Sometimes I really wish I was Carrie Bradshaw.
White girl problems, am’I’right?! But in all seriousness, it’s not just the clothes. Or the closet. Or THAT HAIR. It’s that little smidge of time when she was married, had an amazing place with her husband… and her own apartment. Don’t get me wrong. I’m not trying to escape my life. Well, actually I kind of am. But not in a bad way.
I. Can. Not. Write. In my family home. I just can’t. It’s mission impossible, but with less Tom Cruise (I do not want that tiny, crazy man jumping on my couch). All of the kids’ things and pictures and animals and housework I should be doing instead of writing distract me and I get absolutely nothing done.

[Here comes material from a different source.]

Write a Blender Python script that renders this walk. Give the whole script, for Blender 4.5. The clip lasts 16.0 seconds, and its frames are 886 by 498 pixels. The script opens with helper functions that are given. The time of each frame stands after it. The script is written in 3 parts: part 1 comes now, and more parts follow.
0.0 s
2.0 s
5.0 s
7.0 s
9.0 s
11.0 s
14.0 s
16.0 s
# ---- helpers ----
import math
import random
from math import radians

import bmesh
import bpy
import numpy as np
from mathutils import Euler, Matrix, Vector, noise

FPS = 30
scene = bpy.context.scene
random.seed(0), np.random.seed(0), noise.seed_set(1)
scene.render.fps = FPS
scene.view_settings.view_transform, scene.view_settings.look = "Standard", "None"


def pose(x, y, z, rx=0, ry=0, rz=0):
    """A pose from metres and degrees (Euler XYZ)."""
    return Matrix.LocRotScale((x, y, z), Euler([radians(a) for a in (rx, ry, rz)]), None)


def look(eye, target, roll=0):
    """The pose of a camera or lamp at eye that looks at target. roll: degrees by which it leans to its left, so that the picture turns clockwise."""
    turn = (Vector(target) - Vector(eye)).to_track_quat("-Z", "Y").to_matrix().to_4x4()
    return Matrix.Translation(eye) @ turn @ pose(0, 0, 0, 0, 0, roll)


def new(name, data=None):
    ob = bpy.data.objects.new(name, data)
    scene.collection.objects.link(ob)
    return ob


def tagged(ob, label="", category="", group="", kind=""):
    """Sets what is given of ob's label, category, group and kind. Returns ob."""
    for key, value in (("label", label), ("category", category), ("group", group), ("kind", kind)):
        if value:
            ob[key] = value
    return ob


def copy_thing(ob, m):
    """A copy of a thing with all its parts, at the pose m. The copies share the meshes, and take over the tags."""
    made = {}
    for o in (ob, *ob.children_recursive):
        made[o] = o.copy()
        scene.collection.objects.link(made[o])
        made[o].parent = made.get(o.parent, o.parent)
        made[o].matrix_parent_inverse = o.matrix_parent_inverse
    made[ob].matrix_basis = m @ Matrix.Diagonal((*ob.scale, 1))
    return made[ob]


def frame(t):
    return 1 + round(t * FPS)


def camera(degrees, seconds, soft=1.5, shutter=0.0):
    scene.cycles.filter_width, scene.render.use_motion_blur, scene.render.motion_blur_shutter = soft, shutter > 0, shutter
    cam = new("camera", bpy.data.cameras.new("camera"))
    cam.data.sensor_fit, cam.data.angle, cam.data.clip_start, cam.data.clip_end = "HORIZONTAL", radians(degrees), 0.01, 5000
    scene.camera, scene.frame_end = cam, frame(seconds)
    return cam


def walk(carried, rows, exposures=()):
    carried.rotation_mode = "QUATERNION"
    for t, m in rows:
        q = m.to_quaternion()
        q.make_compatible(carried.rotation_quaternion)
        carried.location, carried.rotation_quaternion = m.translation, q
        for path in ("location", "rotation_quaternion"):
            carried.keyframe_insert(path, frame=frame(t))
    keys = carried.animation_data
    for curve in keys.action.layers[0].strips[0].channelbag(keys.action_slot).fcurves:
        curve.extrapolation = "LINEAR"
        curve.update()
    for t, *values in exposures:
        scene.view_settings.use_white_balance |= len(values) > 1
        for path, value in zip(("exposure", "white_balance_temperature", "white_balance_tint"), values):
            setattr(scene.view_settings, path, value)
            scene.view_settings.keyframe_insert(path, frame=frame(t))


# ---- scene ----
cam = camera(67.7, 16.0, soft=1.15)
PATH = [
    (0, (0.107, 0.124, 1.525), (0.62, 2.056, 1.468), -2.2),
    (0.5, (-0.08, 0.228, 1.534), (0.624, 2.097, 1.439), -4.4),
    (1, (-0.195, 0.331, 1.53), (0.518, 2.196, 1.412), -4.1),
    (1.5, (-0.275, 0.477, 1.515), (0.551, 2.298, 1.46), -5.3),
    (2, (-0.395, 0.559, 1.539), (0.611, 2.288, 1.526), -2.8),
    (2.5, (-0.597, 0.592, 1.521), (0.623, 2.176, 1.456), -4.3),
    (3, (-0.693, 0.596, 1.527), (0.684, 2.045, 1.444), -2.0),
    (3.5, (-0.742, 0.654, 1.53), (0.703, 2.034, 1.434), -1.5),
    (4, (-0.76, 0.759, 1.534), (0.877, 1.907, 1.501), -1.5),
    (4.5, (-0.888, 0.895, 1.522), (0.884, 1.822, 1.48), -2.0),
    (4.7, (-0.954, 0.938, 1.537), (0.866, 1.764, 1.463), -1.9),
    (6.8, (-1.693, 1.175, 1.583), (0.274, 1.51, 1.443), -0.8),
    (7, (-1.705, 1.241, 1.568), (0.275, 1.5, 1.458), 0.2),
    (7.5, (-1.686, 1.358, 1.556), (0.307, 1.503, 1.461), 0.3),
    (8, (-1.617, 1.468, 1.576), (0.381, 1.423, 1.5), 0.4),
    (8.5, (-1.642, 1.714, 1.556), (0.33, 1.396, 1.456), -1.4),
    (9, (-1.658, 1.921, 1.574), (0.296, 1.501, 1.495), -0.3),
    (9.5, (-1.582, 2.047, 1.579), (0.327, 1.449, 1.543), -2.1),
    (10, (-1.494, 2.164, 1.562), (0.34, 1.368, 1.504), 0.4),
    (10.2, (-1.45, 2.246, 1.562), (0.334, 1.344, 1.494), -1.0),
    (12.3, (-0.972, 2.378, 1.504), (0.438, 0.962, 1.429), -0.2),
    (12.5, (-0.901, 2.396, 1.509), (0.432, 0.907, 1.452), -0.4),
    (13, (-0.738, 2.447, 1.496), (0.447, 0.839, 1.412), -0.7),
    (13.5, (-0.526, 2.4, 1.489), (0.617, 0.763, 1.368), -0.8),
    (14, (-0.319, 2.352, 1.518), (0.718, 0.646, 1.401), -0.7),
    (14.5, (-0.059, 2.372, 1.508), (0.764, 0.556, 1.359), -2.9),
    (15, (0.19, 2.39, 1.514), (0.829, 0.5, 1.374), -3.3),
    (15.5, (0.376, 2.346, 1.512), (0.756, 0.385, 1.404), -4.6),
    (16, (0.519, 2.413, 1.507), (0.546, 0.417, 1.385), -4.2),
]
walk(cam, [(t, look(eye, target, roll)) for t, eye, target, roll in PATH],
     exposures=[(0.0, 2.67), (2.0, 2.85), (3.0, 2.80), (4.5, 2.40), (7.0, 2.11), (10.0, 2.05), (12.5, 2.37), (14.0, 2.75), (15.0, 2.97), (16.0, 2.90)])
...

Responsibility is the absolute worst writer’s block. Wait. Best? I’m not sure. It’s the best at being a block, is what I’m trying to say.
I’ve written two and a quarter paragraphs of a blog so far and have looked up at the video baby monitor at least fourteen times, pushed the cat away from my beer three times (he needs to join AA), and suddenly been reminded that I need to buy diapers. This environment is not conducive to creating a story that adults would enjoy. Though I’m sure I could whip out a great alcoholic pet manual or grocery list.
I am totally going to be that asshole hogging a whole table at the nearby Starbucks, writing my first novel. Once my second spawn starts school. In four years. Okay, check for my book in the year 2023. Maybe it’ll be almost done. And then when it is, buy it to help compensate for all of the money I spent at Starbucks while trying to write it.